The Zenebas Zoids were mostly red and silver and more armored, the Helic more skeletal and favoring blue and grey. The player can choose to play either role.

===Zoids, Jashin Fukkatsu! Geno Breaker Hen (Evil God Revived! Geno Breaker Story) (Game Boy & Game Boy Color)===
Jashin Fukkatsu is a Game Boy and Game Boy Color game. The game's first two production runs were released with a limited edition Command Wolf model kit: red Imperial colors for the first run, and midnight blue and black for the second.

The story is said to be set between the Zoids: Chaotic Century and Zoids: Guardian Force anime series, and involves characters from that era. The game is notable for containing every original Japanese release Zoid (other than Transfighters and 1/24 scale), as well as many customs from old boxes, early Zoids from the new line, and a few customs from a contest.

===Zoids, Shirogane no Juukishin Liger Zero (Silver Beast Machine God Liger Zero) (Game Boy Color)===
Designed specifically for the Game Boy Color, this game features the adventures of Alster and his silver Liger Zero. During a battle, he and his rival Solid (who pilots a Super Geno Saurer, a variant with four long-range cannons) fall into an underground world. Alster teams up with a girl he meets there, Palty, to combat the unpiloted Berserk Führer that has been attacking villages, as his Liger Zero is foretold to be the underground world's savior and thus the only one that can stop it.

===Zoids Saga (Game Boy Color, Advance and DS)===

Zoids Saga is a series of RPG games released for the Game Boy system.
- Zoids Saga
- Zoids Saga II (Zoids Legacy in Western release)
- Zoids Saga Fuzors/III
- Zoids Saga DS: Legend of Arcadia

===Zoids Dash (DS)===
Zoids Dash is an action title released for the Nintendo DS in 2006. It is a mission-based game that allows the player to control three Zoids. As is standard for Zoids games, parts are earned to upgrade the zoids.

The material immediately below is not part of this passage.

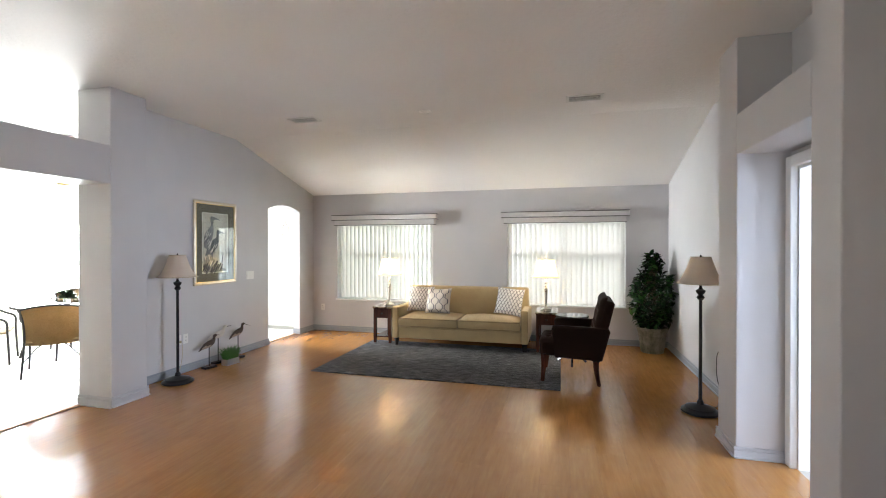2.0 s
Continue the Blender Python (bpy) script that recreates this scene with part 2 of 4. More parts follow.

===Cyber Drive Zoids (Game Boy Advance)===
Cyber Drive Zoids is a roleplaying game in the Zoids series, also available as a special edition package bundled with a Diablo Tiger Beta toy and a special infrared control unit that plugs into the data port of the Game Boy Advance. Cyber Drive Zoids enables fans of the Japanese toy and anime series to actually control motorized Zoids with their Game Boy Advance unit wirelessly. When controlling the Zoid, the GBA screen shows a special cockpit with information and read-outs. The RPG itself is similar to the Zoids Saga games, but features polygonal representations of Zoids as well as hand-drawn story segments. Both versions include the infrared adapter.

===Zoids VS.i (Mobile Phone)===
Released as a downloadable Java Mobile Phone game, Zoids VSe released on a handheld system.

==PC, Online & Arcade Games==
===Zoids Infinity (Arcade)===
A series of Arcade games that can be used in conjunction with special swipe cards to unlock new features.

===Zoids Online Wars (PC/Mac)===
A pay-to-play online game with a battle format similar to that of the Zoids Saga series in which players would battle over the internet. Subscribers were given the chance to purchase a limited edition Shield Liger Commander model, the game was cancelled however, before completion.

===Zoids Card Colosseum (Arcade)===
A trading card game released on Japanese arcades.